Print all of the lines exactly. Any picture among them stays out.
+---+
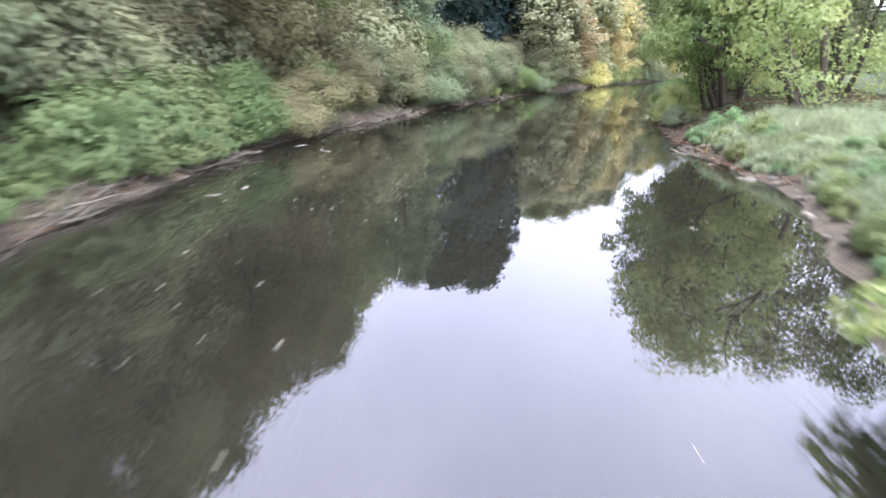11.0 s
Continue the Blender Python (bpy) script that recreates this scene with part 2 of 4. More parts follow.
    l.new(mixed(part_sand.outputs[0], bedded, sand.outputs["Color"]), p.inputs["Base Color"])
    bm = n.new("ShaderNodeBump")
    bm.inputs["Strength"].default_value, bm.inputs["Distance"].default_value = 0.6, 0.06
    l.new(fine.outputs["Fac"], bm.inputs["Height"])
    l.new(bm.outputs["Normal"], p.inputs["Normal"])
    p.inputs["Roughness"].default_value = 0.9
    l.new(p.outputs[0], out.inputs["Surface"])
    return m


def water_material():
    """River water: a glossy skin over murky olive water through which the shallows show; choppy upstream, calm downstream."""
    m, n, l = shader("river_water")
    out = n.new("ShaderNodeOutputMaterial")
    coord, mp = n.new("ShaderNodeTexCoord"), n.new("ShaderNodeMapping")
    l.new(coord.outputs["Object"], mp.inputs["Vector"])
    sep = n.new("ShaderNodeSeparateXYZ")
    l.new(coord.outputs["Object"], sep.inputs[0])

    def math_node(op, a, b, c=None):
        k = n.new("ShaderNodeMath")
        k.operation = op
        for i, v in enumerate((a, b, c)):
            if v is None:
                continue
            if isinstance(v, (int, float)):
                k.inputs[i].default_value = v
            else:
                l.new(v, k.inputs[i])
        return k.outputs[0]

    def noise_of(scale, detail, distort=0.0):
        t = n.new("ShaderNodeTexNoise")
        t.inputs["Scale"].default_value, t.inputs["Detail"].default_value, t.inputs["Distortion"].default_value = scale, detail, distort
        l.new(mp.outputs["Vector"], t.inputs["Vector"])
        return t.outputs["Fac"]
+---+
» **Full solution**:
11.0 s
Continue the Blender Python (bpy) script that recreates this scene with part 2 of 4. More parts follow.
    l.new(mixed(part_sand.outputs[0], bedded, sand.outputs["Color"]), p.inputs["Base Color"])
    bm = n.new("ShaderNodeBump")
    bm.inputs["Strength"].default_value, bm.inputs["Distance"].default_value = 0.6, 0.06
    l.new(fine.outputs["Fac"], bm.inputs["Height"])
    l.new(bm.outputs["Normal"], p.inputs["Normal"])
    p.inputs["Roughness"].default_value = 0.9
    l.new(p.outputs[0], out.inputs["Surface"])
    return m


def water_material():
    """River water: a glossy skin over murky olive water through which the shallows show; choppy upstream, calm downstream."""
    m, n, l = shader("river_water")
    out = n.new("ShaderNodeOutputMaterial")
    coord, mp = n.new("ShaderNodeTexCoord"), n.new("ShaderNodeMapping")
    l.new(coord.outputs["Object"], mp.inputs["Vector"])
    sep = n.new("ShaderNodeSeparateXYZ")
    l.new(coord.outputs["Object"], sep.inputs[0])

    def math_node(op, a, b, c=None):
        k = n.new("ShaderNodeMath")
        k.operation = op
        for i, v in enumerate((a, b, c)):
            if v is None:
                continue
            if isinstance(v, (int, float)):
                k.inputs[i].default_value = v
            else:
                l.new(v, k.inputs[i])
        return k.outputs[0]

    def noise_of(scale, detail, distort=0.0):
        t = n.new("ShaderNodeTexNoise")
        t.inputs["Scale"].default_value, t.inputs["Detail"].default_value, t.inputs["Distortion"].default_value = scale, detail, distort
        l.new(mp.outputs["Vector"], t.inputs["Vector"])
        return t.outputs["Fac"]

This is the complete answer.